This Essay considers the allocation of state authority to enforce the legal obligations particular to charities and their leaders among state officials, including attorneys general, judges, and legislators, and private parties. It first describes the existing allocation. It then reviews the most common criticisms of this allocation, which primarily focus on two concerns: politicization and lack of sufficient enforcement. Finally, it evaluates the most notable proposals for re-allocating this authority, including reallocation of this authority in part to private parties.
This Essay conclude that reform proposals have two fundamental flaws. First, proposals aimed at countering the political nature of state attorney general decisions fail to consider both the advantages of that nature and the existing restraints placed on it by state courts and resource limitations. Second, proposals aimed at addressing the admittedly low level of oversight provided by state attorneys general assume that there is significant undiscovered malfeasance at charities, the countering of which would justify the burdens these proposals would place on all charities, even though empirical data supporting this assumption are lacking.

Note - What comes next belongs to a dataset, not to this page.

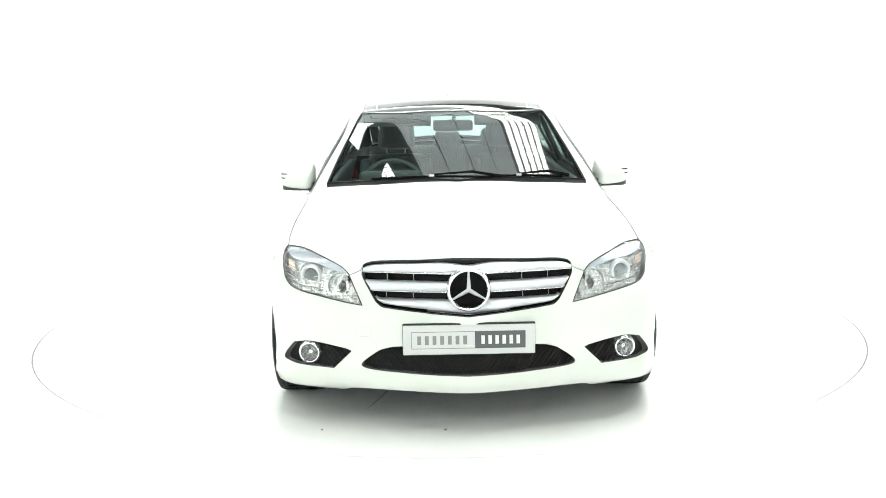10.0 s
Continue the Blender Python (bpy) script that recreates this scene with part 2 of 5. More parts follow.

That said, this Essay supports more modest reforms. These are: requiring all attorney general negotiated settlements to be submitted to state courts for approval; permitting derivative suits by current fiduciaries, as is the law in most states, and by a significant proportion of members, as is the law in some states; and modestly expanding donor standing to allow substantial donors (but not their successors or heirs) to enforce explicit written terms on substantial gifts. These reforms would strengthen existing state oversight while being unlikely to significantly burden most charities.